> SET TASK
Write out every line of the material as it stands, apart from the pictures.
** Start DATA BLOCK **
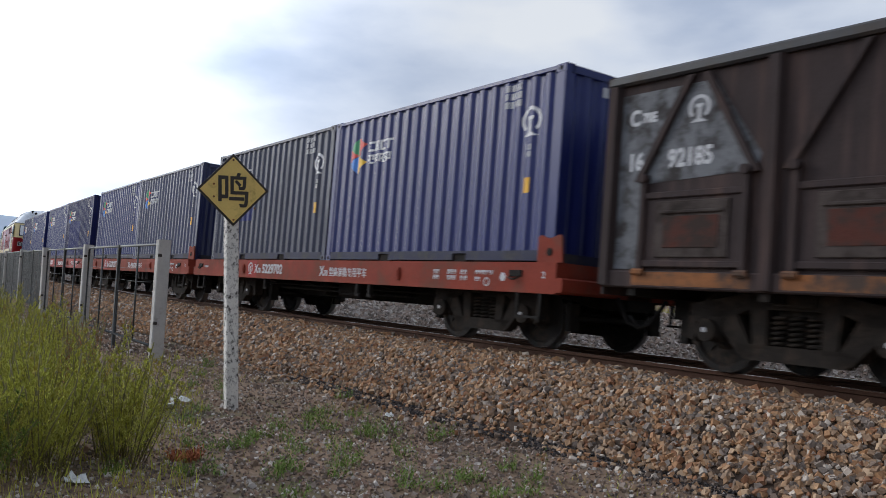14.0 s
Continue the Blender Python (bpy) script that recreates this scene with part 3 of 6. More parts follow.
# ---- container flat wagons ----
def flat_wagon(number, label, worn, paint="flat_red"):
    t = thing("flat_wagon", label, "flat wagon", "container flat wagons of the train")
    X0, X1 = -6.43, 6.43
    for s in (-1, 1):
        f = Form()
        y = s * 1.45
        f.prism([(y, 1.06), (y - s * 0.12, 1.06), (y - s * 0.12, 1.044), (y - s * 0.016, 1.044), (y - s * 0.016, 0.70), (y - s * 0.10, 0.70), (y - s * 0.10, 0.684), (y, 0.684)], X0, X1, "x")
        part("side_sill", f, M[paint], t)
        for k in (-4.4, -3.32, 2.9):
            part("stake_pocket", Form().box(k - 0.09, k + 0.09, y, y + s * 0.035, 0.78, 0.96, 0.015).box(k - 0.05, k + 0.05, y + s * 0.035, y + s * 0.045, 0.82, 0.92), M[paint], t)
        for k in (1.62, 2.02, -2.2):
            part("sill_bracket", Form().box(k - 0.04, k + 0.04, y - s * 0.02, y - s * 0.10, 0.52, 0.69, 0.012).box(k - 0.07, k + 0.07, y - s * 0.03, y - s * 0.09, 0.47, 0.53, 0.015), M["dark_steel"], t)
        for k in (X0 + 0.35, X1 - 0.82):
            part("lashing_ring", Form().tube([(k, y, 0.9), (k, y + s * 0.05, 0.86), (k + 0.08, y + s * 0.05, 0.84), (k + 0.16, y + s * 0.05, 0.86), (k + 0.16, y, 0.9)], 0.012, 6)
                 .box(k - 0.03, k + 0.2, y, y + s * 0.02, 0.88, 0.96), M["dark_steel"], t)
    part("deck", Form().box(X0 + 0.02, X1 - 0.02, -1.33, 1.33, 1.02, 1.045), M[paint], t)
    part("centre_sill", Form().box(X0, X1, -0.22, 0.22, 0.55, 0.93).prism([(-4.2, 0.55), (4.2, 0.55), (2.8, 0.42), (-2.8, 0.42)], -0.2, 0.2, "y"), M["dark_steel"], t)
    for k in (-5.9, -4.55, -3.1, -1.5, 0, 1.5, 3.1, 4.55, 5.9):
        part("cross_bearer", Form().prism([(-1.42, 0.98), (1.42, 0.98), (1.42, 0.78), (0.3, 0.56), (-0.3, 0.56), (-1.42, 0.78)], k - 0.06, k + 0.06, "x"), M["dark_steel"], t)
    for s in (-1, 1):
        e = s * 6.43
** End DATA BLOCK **
> ANSWER TO THIS PROBLEM
14.0 s
Continue the Blender Python (bpy) script that recreates this scene with part 3 of 6. More parts follow.
# ---- container flat wagons ----
def flat_wagon(number, label, worn, paint="flat_red"):
    t = thing("flat_wagon", label, "flat wagon", "container flat wagons of the train")
    X0, X1 = -6.43, 6.43
    for s in (-1, 1):
        f = Form()
        y = s * 1.45
        f.prism([(y, 1.06), (y - s * 0.12, 1.06), (y - s * 0.12, 1.044), (y - s * 0.016, 1.044), (y - s * 0.016, 0.70), (y - s * 0.10, 0.70), (y - s * 0.10, 0.684), (y, 0.684)], X0, X1, "x")
        part("side_sill", f, M[paint], t)
        for k in (-4.4, -3.32, 2.9):
            part("stake_pocket", Form().box(k - 0.09, k + 0.09, y, y + s * 0.035, 0.78, 0.96, 0.015).box(k - 0.05, k + 0.05, y + s * 0.035, y + s * 0.045, 0.82, 0.92), M[paint], t)
        for k in (1.62, 2.02, -2.2):
            part("sill_bracket", Form().box(k - 0.04, k + 0.04, y - s * 0.02, y - s * 0.10, 0.52, 0.69, 0.012).box(k - 0.07, k + 0.07, y - s * 0.03, y - s * 0.09, 0.47, 0.53, 0.015), M["dark_steel"], t)
        for k in (X0 + 0.35, X1 - 0.82):
            part("lashing_ring", Form().tube([(k, y, 0.9), (k, y + s * 0.05, 0.86), (k + 0.08, y + s * 0.05, 0.84), (k + 0.16, y + s * 0.05, 0.86), (k + 0.16, y, 0.9)], 0.012, 6)
                 .box(k - 0.03, k + 0.2, y, y + s * 0.02, 0.88, 0.96), M["dark_steel"], t)
    part("deck", Form().box(X0 + 0.02, X1 - 0.02, -1.33, 1.33, 1.02, 1.045), M[paint], t)
    part("centre_sill", Form().box(X0, X1, -0.22, 0.22, 0.55, 0.93).prism([(-4.2, 0.55), (4.2, 0.55), (2.8, 0.42), (-2.8, 0.42)], -0.2, 0.2, "y"), M["dark_steel"], t)
    for k in (-5.9, -4.55, -3.1, -1.5, 0, 1.5, 3.1, 4.55, 5.9):
        part("cross_bearer", Form().prism([(-1.42, 0.98), (1.42, 0.98), (1.42, 0.78), (0.3, 0.56), (-0.3, 0.56), (-1.42, 0.78)], k - 0.06, k + 0.06, "x"), M["dark_steel"], t)
    for s in (-1, 1):
        e = s * 6.43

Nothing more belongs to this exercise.